[ by Charles Cameron — double-quoting a remark taken from Zen’s most recent post with a Sufi teaching tale out of Idries Shah ]
Zen — Zenpundit, Mark Safranski (above) that is — had a powerful comment about “the emaciated Somali followers of a two-bit warlord, Mohammed Farah Aidid, gleefully swarming over and looting our military’s former…. garbage dump” tucked away in his recent post on Strategy, Power and Diffusion:
When the enemy has a land so poor that he treasures and makes use of the crap you throw away, the economic spillover of your logistical supply lines will fund his war against you.
That’s a pretty profound statement about different levels of disparity, if you ponder it a bit. And worth pondering.
And it reminds me of Idries Shah‘s lovely story The Food of Paradise, in which a fellow named Yunus, son of Adam sets out to find the source, the original source, of food.
Sitting by a riverbank to consider the matter, he spies a package floating downstream, rescues it, and find that it contains a delicious halwa “composed of almond paste, rosewater, honey and nuts and other precious elements” – surely a gift of providence — which he then eats. The next day, at the same time, a second package appears – and each day thereafter he wades further upstream, in search of the miraculous giver, each day receiving and appreciating the gift.
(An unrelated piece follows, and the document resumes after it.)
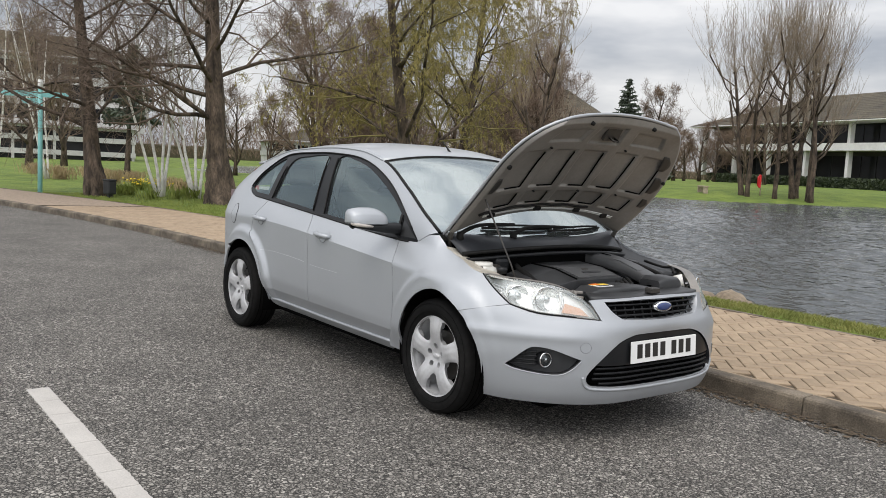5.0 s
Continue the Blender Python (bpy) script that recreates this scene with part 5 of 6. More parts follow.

In time he comes to an island with a high tower, from a high window of which a maiden is casting out, each day, the packaged halwa which is to him the food of paradise. After considerable efforts involving a mirror stone and an army of jinn, he manages to present himself to this princess, and asks her:
How, and by what order, is the Food of Paradise, the wonderful halwa which you throw down every day for me, ordained to be deposited thus?
to which she replies:
Yunus, son of Adam, the halwa, as you call it, I throw down each day because it is in fact the residue of the cosmetic materials with which I rub myself every day after my bath of asses’ milk.